Carly Fiorina Lies to Fox

Carly Fiorina has a big problem with the truth. More specifically, she has a problem with embellishing the truth, in a manner very reminiscent of disgraced NBC anchor Brian Williams.

On Friday, conservative radio host Sean Hannity asked Fiorina to explain stories that Hewlett-Packard violated in the Iran embargo, by selling millions of dollars of computers, parts and equipment through a Dubai-based company, while she was CEO.

"The SEC did a thorough investigation and concluded that no one in management, myself included, knew anything about it," Fiorina told Hannity.

She repeated the line, nearly verbatim, to FOX News Sunday host Chris Wallace, this weekend.

"In fact, the SEC investigation proved that neither I nor anyone else in management knew about it," she told Wallace.

Yes, except the SEC investigation didn't. In fact, the SEC didn't perform an investigation at all, especially one that cleared her of any knowledge of the affair.

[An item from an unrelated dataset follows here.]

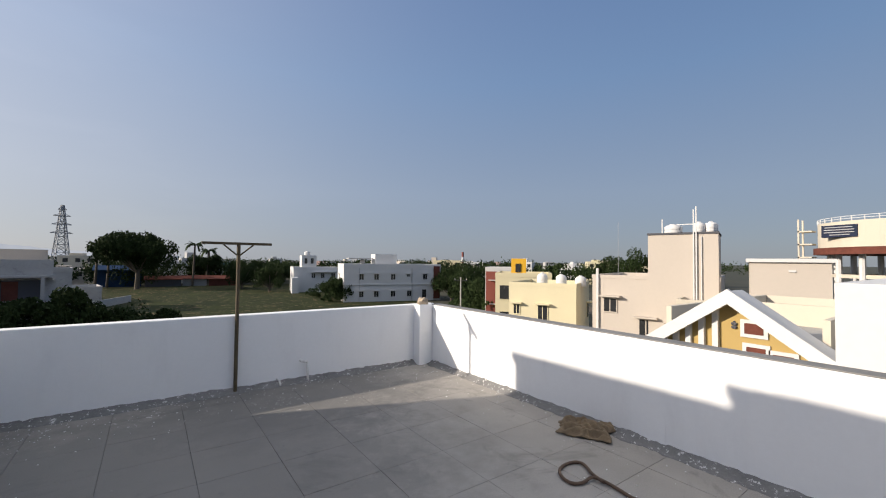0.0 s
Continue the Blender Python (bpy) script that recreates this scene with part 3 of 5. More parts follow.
house_at("house", "white two-storey house with a stair tower", c, 12, 9, 6.0, -10, OFFWHITE, [("f", 0.42, 3.8, 0.9, 1.2), ("f", 0.62, 3.8, 0.9, 1.2), ("f", 0.85, 3.8, 1.0, 1.2), ("f", 0.6, 0.8, 0.9, 1.2)], 0.7,
         extras=[("stair_head", -3.8, 0.0, -3, 2, 6.02, 9.8, OFFWHITE), ("window_dark", -3.1, -2.4, -3.06, -2.98, 7.6, 9.0, GLASS_DARK), ("window_dark", -1.5, -0.8, -3.06, -2.98, 7.6, 9.0, GLASS_DARK), ("canopy", -1.0, 5.0, -5.6, -4.52, 5.3, 5.45, OFFWHITE), ("roof_tank", -3.0, -1.4, -2, 0, 9.82, 11, OFFWHITE), ("porch", -6.6, -5.0, -7.5, -4.52, 0, 4.0, OFFWHITE)])
c = polar(44.2, 62)
house_at("house", "red and white striped house front", c, 4.0, 8, 7.4, -45, OFFWHITE, [("f", 0.3, 4.6, 0.9, 1.2), ("f", 0.3, 1.2, 0.9, 1.2)], 0.4,
         extras=[("panel", -1.9, -0.3, -4.1, -4.02, 1.2, 7.2, REDWALL)])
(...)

What is true is that the SEC's Division of Corporate Finance inquired about HP's dealings with Iran. There was back and forth, with the SEC asking questions, and HP answering, which ended with this letter from the SEC. But, there is no record of the Enforcement Division -- the only division that performs investigations -- taking up the matter. Thus, no investigation was performed.

That, in and of itself, may have been a satisfactory answer. In fact, it would have been a very satisfactory answer.

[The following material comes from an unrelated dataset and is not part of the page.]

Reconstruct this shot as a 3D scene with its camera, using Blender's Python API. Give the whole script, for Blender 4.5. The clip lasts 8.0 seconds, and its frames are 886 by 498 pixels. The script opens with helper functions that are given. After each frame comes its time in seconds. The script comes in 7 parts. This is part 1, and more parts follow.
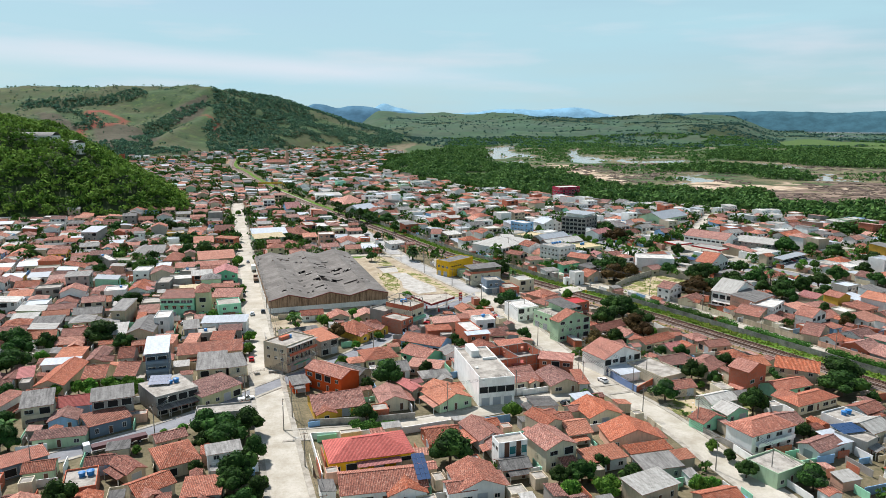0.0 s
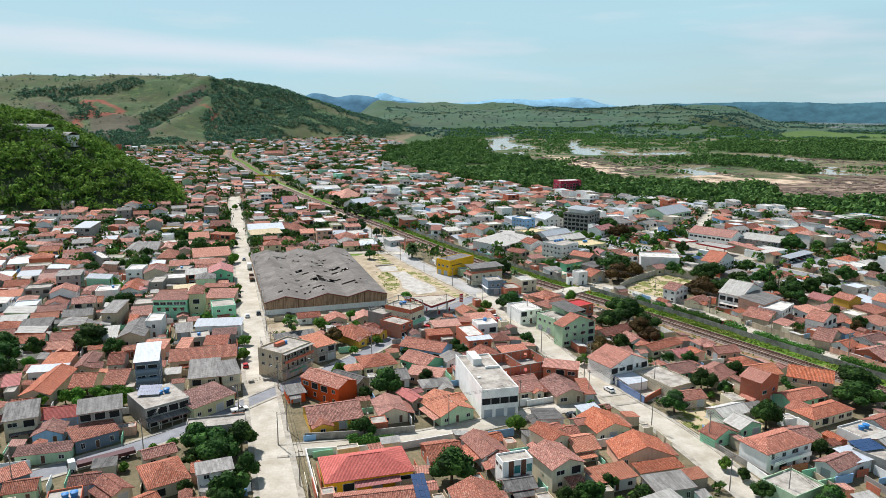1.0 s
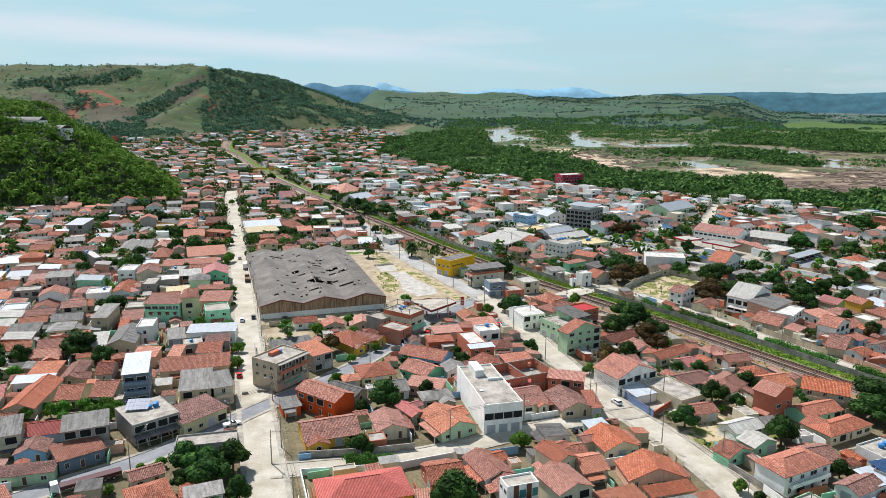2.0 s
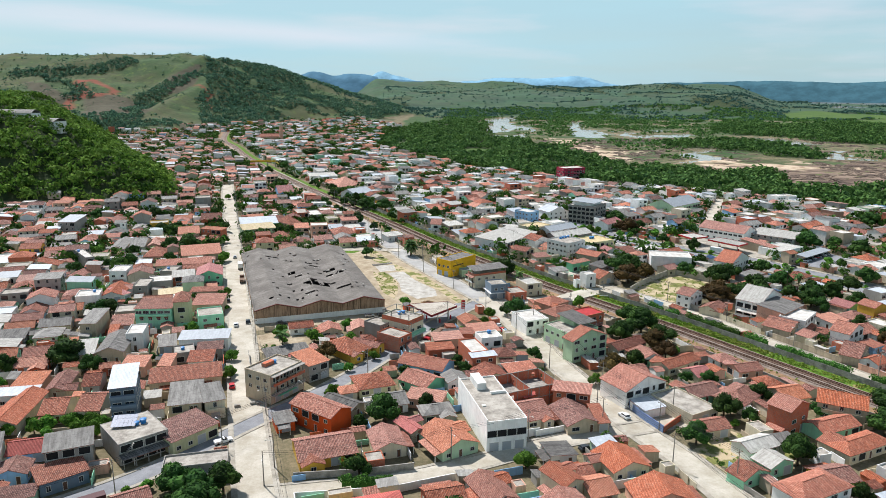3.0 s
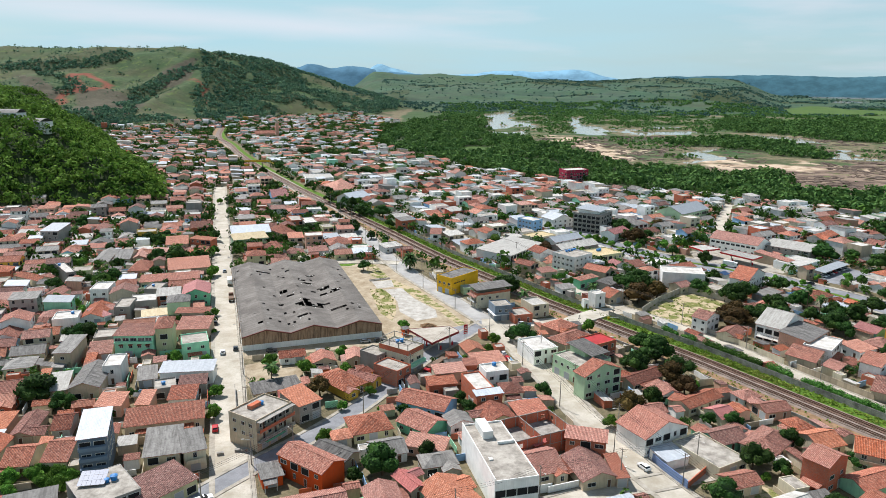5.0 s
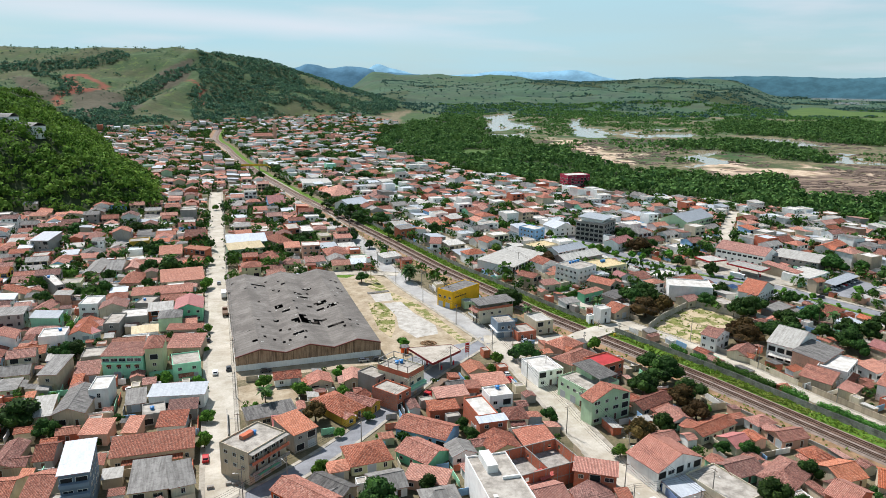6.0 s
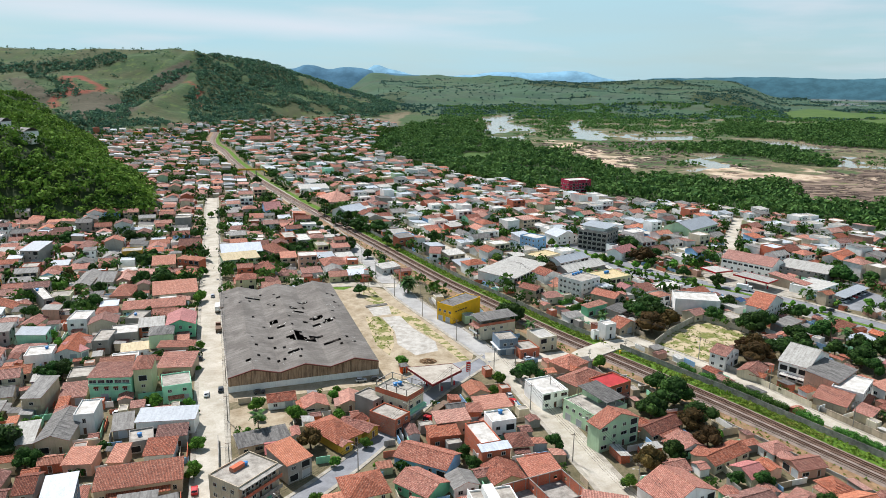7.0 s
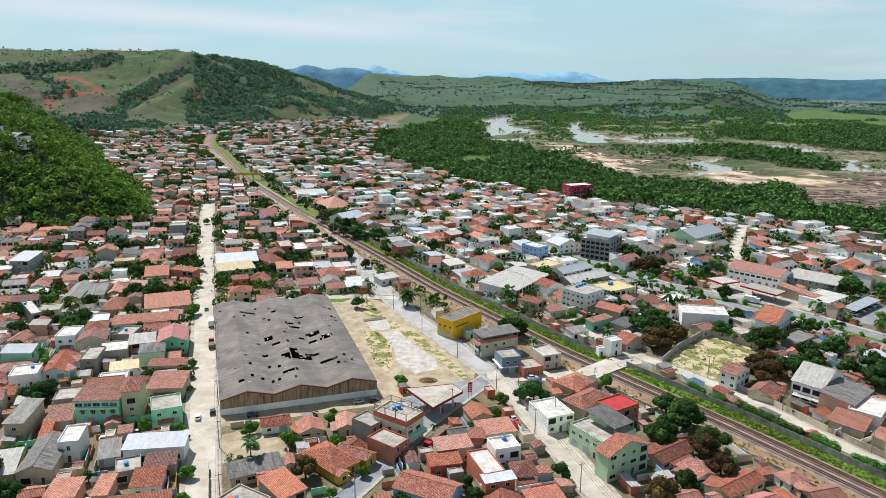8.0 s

It used to be. On Fiorina's own 2010 Senate campaign fact-check site, the campaign makes no claim about the SEC clearing Fiorina of having any personal knowledge. It, unlike Fiorina herself, sticks to the facts in saying that the SEC "inquired about" -- not "investigated" -- the matter, but chose not to prosecute.

Further, an Associated Press story, posted at FOXNews.com, reported that HP "acknowledged that it knew" sales were occurring in Iran, despite the embargo, but maintained it did not violate the law.

So, there never was a real investigation into the matter, let alone one that declared her, or anyone at HP, innocent of any knowledge of the matter.

In short, Fiorina took the truth, and then added some tinsel, in lying to Sean Hannity and Chris Wallace.

This is part of an emerging and disturbing pattern with Fiorina, who has already been proven to embellish the facts.

...

By the way, I'm quite fine with anyone wishing to bring up any other politician's "embellishments" at this time. I don't like liars, regardless of the color of their "team".